We can trace the start of the Plan’s implementation to 1927 when Stalin won a political victory over Trotsky and gained full power in the country. In 1946 the main objectives of the Plan were achieved, manifesting its end. The atomic bomb test in the United States during the Potsdam Conference in the summer of 1945 signalled that the era of Stalin’s Plan was coming to an end. Stalin had not factored for the atomic bomb. Therefore, Stalin's Plan spanned the period 1927 to 1946, which is the period of Soviet history covered in this book.

It might occur to the reader that this author wishes to absolve Hitler of the blame for the war by shifting it onto Stalin. This is categorically not the case. Germany and Hitler’s guilt are obvious and fully acknowledged by the world. Most importantly, Germany has acknowledged its guilt before the world. Together the world defeated Nazism, and the new Germany has nothing in common with what Hitler was trying to build.

The fate of the USSR and Stalin’s “heritage” was quite different. In 1939-1940, the USSR committed numerous international crimes, as mentioned above. As a result of one of these, the aggression against Finland, the USSR was expelled from the League of Nations. The other crimes of Stalin’s regime, including crimes against the peoples of the USSR, were not fully acknowledged. After the war, these crimes were forgotten for the sake of political expediency during the reconstruction of the post-war world. After the war neither the communist powers of the USSR nor Stalin changed, and they accepted no guilt before their country or the nations of the world. The underlying essence of the regime established by Stalin was maintained, and despite a formal condemnation of Stalin’s cult of personality during the Khrushchev era, it survived up until perestroika. However, during perestroika and thereafter, when the new Russia formally embarked on a different path of development, which had nothing in common with its communist predecessor, society was still not able to understand and fully evaluate its past.
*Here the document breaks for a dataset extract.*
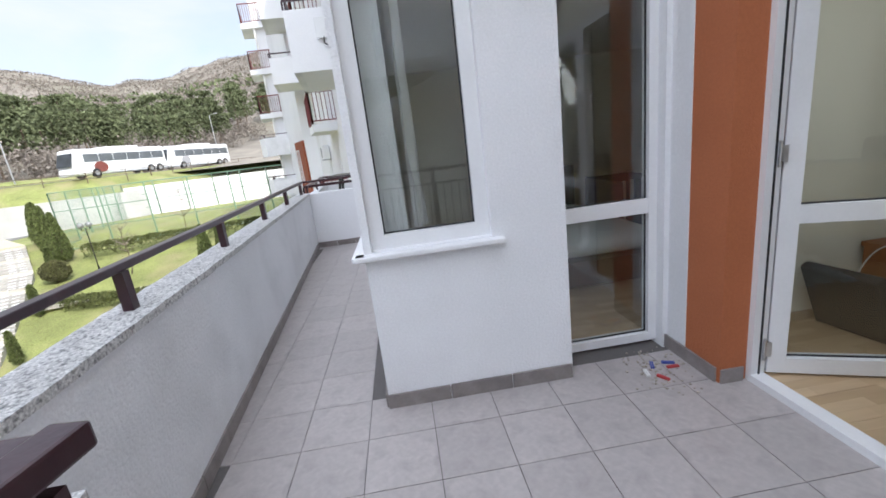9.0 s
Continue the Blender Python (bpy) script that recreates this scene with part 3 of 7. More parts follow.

This became apparent during the investigation into the Katyn tragedy. In 1991, the Soviet Union acknowledged its responsibility for the execution of Polish prisoners of war in 1940. An investigation into this crime was launched. However, in 2004 the investigation was closed, and the results of the inquiry were classified. 

Meanwhile, as this book will show, the Katyn massacre had a direct connection to Stalin’s Plan, and an adequate investigation of these events would have uncovered the truth about Stalin’s real role in World War II.

 The actions of the Russian authorities, classifying the results of an investigation into events that happened seventy years ago, prove their organic connection with the secret organization which committed these crimes. The investigation presented in this book sheds light on the Stalinists’ objectives and their methods to achieve them.

This book is a warning to those who are willing to forget past experience. Forewarned is forearmed.

The author wishes to emphasize that this book presents the results of an independent study, which was not supported or funded by any organization.